Dataset extract >>

━━━━

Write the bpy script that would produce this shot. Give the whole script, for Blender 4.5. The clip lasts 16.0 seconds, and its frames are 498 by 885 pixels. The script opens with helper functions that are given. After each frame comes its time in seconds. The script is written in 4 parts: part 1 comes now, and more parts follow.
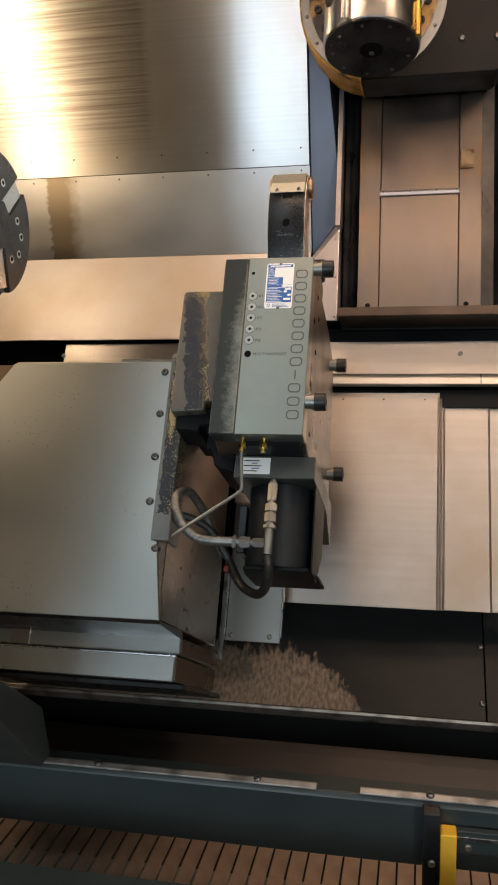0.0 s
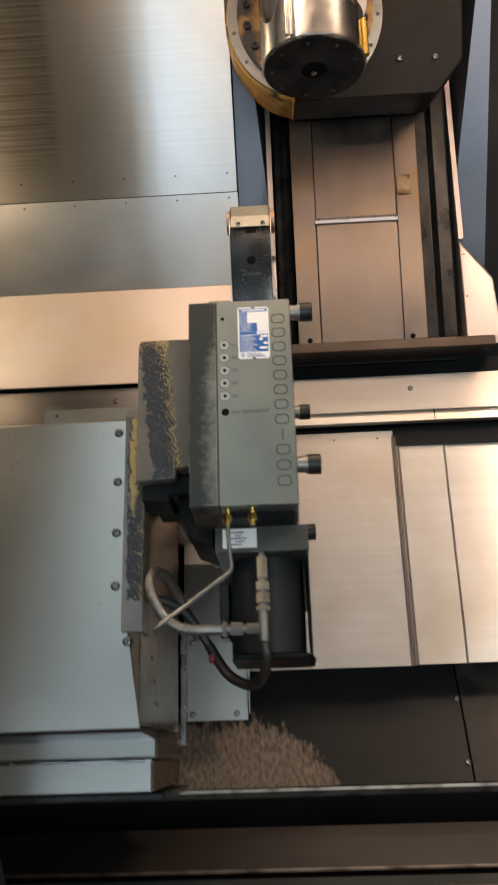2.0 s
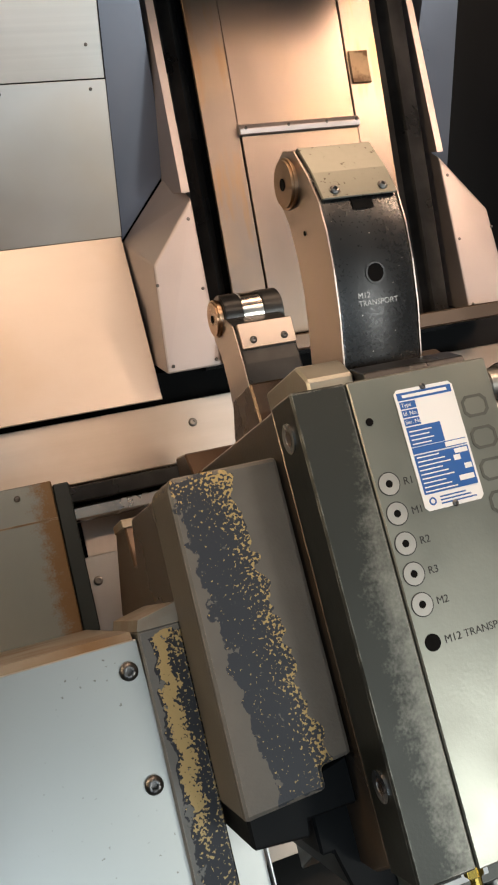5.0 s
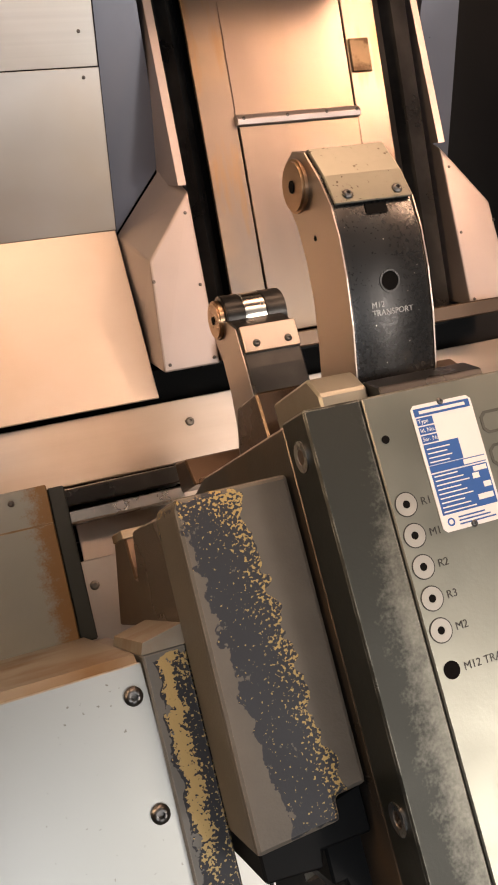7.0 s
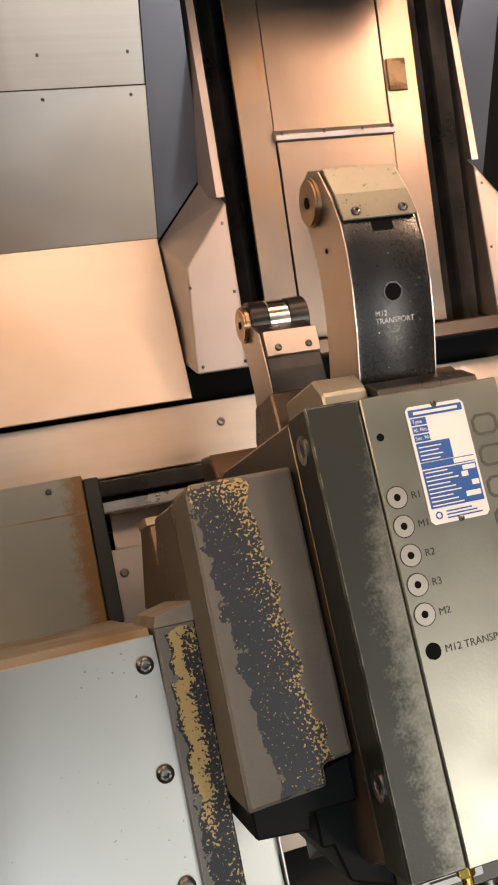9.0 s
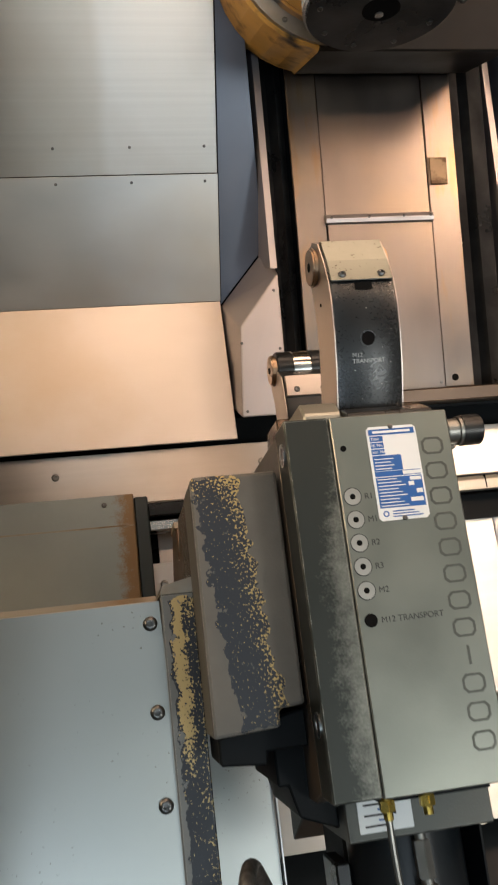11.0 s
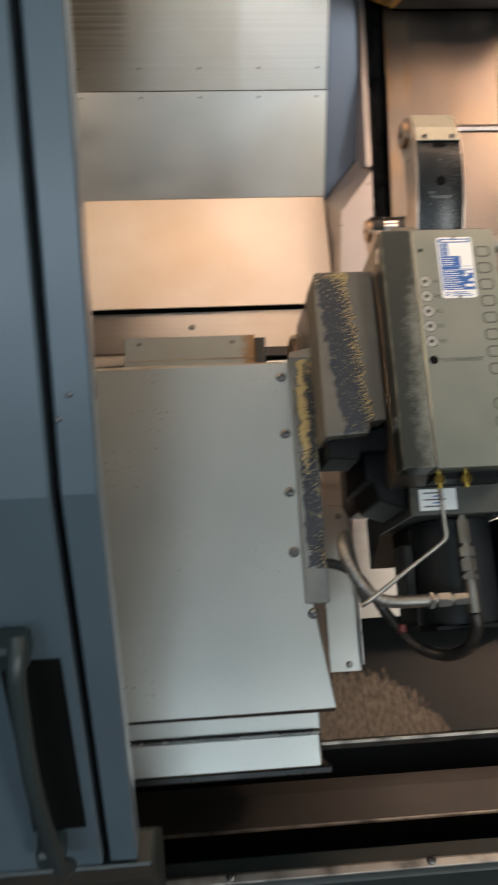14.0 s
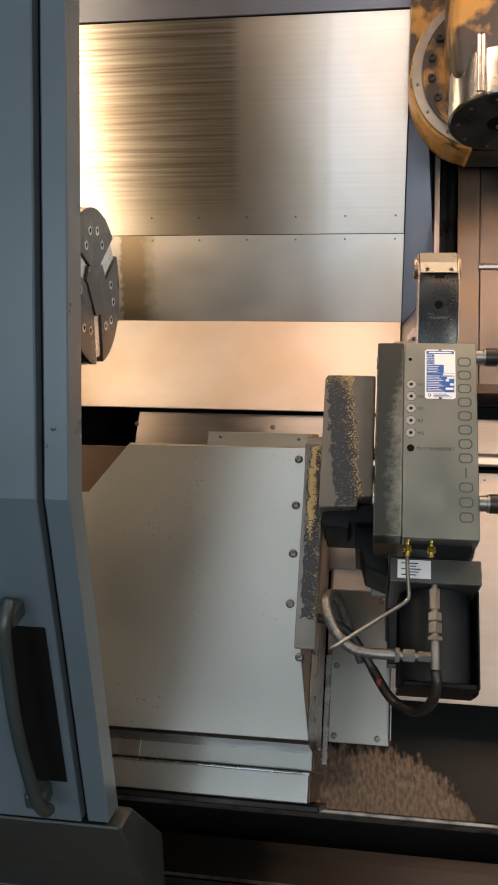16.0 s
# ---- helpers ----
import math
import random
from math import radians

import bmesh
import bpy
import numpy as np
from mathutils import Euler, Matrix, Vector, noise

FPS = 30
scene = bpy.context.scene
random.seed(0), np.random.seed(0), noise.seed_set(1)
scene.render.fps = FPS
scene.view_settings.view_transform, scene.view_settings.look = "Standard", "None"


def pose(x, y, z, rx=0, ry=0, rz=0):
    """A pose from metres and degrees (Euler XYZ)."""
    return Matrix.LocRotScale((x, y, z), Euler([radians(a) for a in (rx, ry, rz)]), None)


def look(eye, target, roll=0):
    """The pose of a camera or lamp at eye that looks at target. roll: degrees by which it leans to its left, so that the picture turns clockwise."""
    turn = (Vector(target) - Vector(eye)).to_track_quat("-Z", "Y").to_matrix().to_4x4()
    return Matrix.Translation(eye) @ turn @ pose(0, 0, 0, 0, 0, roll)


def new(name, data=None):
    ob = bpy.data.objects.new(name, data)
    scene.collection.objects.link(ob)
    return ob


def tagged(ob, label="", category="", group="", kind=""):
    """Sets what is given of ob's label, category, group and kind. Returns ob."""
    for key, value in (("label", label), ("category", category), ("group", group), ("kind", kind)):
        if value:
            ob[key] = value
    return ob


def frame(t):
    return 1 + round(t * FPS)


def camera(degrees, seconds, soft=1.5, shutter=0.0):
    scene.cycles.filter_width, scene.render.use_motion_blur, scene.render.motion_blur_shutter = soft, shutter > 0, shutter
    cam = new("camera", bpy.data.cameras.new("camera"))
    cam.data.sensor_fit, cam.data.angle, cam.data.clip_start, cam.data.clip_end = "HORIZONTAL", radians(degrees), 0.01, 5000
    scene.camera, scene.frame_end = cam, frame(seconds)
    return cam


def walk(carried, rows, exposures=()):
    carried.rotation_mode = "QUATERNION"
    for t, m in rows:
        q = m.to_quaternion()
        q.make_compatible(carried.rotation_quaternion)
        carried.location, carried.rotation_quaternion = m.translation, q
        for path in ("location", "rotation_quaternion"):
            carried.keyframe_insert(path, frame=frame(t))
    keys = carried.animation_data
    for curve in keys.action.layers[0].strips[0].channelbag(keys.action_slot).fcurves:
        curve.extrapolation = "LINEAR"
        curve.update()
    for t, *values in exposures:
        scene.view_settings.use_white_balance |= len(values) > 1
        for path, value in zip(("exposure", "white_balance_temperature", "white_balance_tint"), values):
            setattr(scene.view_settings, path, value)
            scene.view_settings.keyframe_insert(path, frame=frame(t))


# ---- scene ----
cam = camera(33.11, 16.0, soft=1.9, shutter=0.5)
PATH = [
    (0.0, (0.3486, -0.2441, 1.5831), (-0.0470, 1.6965, 1.3045), -0.73),
    (0.5, (0.3559, -0.2413, 1.5891), (-0.0326, 1.7029, 1.3267), -0.34),
    (1.0, (0.3547, -0.2467, 1.5890), (-0.0261, 1.7015, 1.3448), 0.02),
    (1.5, (0.3023, -0.1852, 1.5918), (0.0179, 1.7772, 1.3306), -0.48),
    (2.0, (0.1364, -0.0760, 1.6473), (0.0576, 1.9065, 1.3951), -2.81),
    (2.5, (-0.0372, 0.0263, 1.6895), (0.0184, 2.0117, 1.4549), -3.85),
    (3.0, (-0.1083, 0.1336, 1.7203), (0.0365, 2.1103, 1.4523), -3.89),
    (3.5, (-0.1382, 0.3576, 1.7650), (0.1285, 2.3137, 1.4442), -5.24),
    (4.0, (-0.1740, 0.5796, 1.8102), (0.2912, 2.4799, 1.3949), -5.35),
    (4.5, (-0.2206, 0.7302, 1.8413), (0.3714, 2.5522, 1.2671), -5.77),
    (7.0, (-0.2238, 0.8021, 1.8741), (0.4070, 2.5831, 1.2184), -5.48),
    (7.5, (-0.2267, 0.7939, 1.8741), (0.3959, 2.5752, 1.2112), -5.20),
    (8.0, (-0.2303, 0.7893, 1.8736), (0.3838, 2.5641, 1.1858), -4.41),
    (8.5, (-0.2246, 0.7661, 1.8799), (0.3552, 2.5592, 1.2102), -4.71),
    (11.0, (-0.1714, 0.5356, 1.8596), (0.1592, 2.4594, 1.4240), -2.28),
    (11.5, (-0.2203, 0.4325, 1.8238), (0.1172, 2.3583, 1.4027), -2.82),
    (12.0, (-0.2713, 0.3091, 1.7896), (0.1084, 2.2262, 1.3644), -2.87),
    (12.5, (-0.2898, 0.2487, 1.7805), (0.1140, 2.1609, 1.3559), -2.79),
    (13.0, (-0.3139, 0.1816, 1.7704), (0.0932, 2.0937, 1.3481), -3.36),
    (13.5, (-0.2873, 0.1340, 1.7529), (0.0625, 2.0561, 1.3250), -3.64),
    (14.0, (-0.2950, 0.1040, 1.7120), (-0.1380, 2.0350, 1.2160), -1.30),
    (14.5, (-0.1340, 0.0020, 1.6870), (-0.3140, 1.9280, 1.1800), 2.00),
    (15.0, (-0.0290, -0.1090, 1.6770), (-0.3350, 1.8430, 1.3680), 2.00),
    (15.5, (-0.0070, -0.1520, 1.6650), (-0.3210, 1.8130, 1.4600), 1.20),
    (16.0, (-0.0090, -0.1670, 1.6660), (-0.3030, 1.8030, 1.4770), 0.80),
]
walk(cam, [(t, look(eye, target, roll)) for t, eye, target, roll in PATH],
     [(0.0, 0.08, 6350, 7), (2.0, 0.07, 6250, 5), (3.5, 0.0, 6200, 4), (4.7, 0.08, 6350, 6), (7.0, 0.25, 7500, 19), (7.5, 0.26, 7650, 21), (8.0, 0.18, 6850, 12), (8.5, 0.22, 7450, 17), (10.5, 0.06, 6300, 6), (13.5, 0.08, 6250, 4), (14.5, 0.32, 6350, 8), (15.0, 0.38, 6500, 9), (16.0, 0.25, 6550, 10)])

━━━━

What you should do >> For the material, find the number of lines holding the word "shutter" and give that figure and nothing more.

Complete output >> 3